[BEGIN Data excerpts]

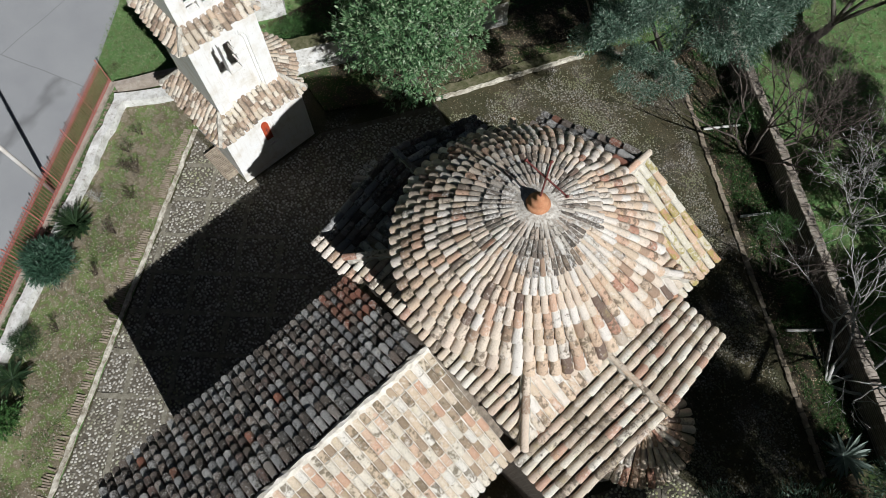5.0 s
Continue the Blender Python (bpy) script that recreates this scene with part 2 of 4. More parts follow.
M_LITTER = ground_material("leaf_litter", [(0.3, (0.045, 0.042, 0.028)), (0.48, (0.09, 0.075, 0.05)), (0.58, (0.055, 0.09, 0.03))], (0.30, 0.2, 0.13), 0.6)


def asphalt_material():
    """Worn grey asphalt with patches and a few meandering cracks."""
    k = Mat("asphalt", 0.92, 0.25)
    c = k.ramp(k.noise(0.6, 6, 0.6), [(0.3, (0.3, 0.302, 0.31)), (0.7, (0.345, 0.347, 0.35))])
    c = k.mix(0.5, c, k.ramp(k.noise(70, 3, 0.7), [(0.3, 0.55), (0.7, 1.0)]), "MULTIPLY")
    bent = k.node("VectorMath")
    k.plug(bent.inputs[0], k.pos())
    k.plug(bent.inputs[1], k.mix(0.9, k.node("TexNoise", Vector=k.pos(), Scale=0.9, Detail=2.0).outputs["Color"], (0.5, 0.5, 0.5)))
    crack = k.t.nodes.new("ShaderNodeTexVoronoi")
    crack.feature = "DISTANCE_TO_EDGE"
    k.plug(crack.inputs["Vector"], bent.outputs[0])
    crack.inputs["Scale"].default_value = 0.13
    line = k.ramp(crack.outputs["Distance"], [(0.0, 0.45), (0.0011, 0.0)])
    c = k.mix(line, c, (0.07, 0.068, 0.065))
    return k.done(c, k.noise(80, 4), 0.4, 0.01)


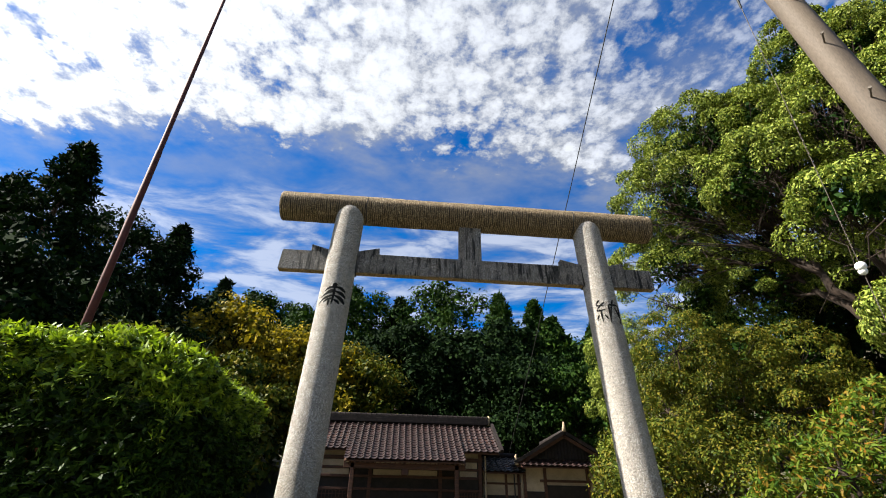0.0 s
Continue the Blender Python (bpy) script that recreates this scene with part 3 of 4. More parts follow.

[END Data excerpts]

- Requirements
Output the data exactly. Pictures don't belong in the result.

- Task result
5.0 s
Continue the Blender Python (bpy) script that recreates this scene with part 2 of 4. More parts follow.
M_LITTER = ground_material("leaf_litter", [(0.3, (0.045, 0.042, 0.028)), (0.48, (0.09, 0.075, 0.05)), (0.58, (0.055, 0.09, 0.03))], (0.30, 0.2, 0.13), 0.6)


def asphalt_material():
    """Worn grey asphalt with patches and a few meandering cracks."""
    k = Mat("asphalt", 0.92, 0.25)
    c = k.ramp(k.noise(0.6, 6, 0.6), [(0.3, (0.3, 0.302, 0.31)), (0.7, (0.345, 0.347, 0.35))])
    c = k.mix(0.5, c, k.ramp(k.noise(70, 3, 0.7), [(0.3, 0.55), (0.7, 1.0)]), "MULTIPLY")
    bent = k.node("VectorMath")
    k.plug(bent.inputs[0], k.pos())
    k.plug(bent.inputs[1], k.mix(0.9, k.node("TexNoise", Vector=k.pos(), Scale=0.9, Detail=2.0).outputs["Color"], (0.5, 0.5, 0.5)))
    crack = k.t.nodes.new("ShaderNodeTexVoronoi")
    crack.feature = "DISTANCE_TO_EDGE"
    k.plug(crack.inputs["Vector"], bent.outputs[0])
    crack.inputs["Scale"].default_value = 0.13
    line = k.ramp(crack.outputs["Distance"], [(0.0, 0.45), (0.0011, 0.0)])
    c = k.mix(line, c, (0.07, 0.068, 0.065))
    return k.done(c, k.noise(80, 4), 0.4, 0.01)


0.0 s
Continue the Blender Python (bpy) script that recreates this scene with part 3 of 4. More parts follow.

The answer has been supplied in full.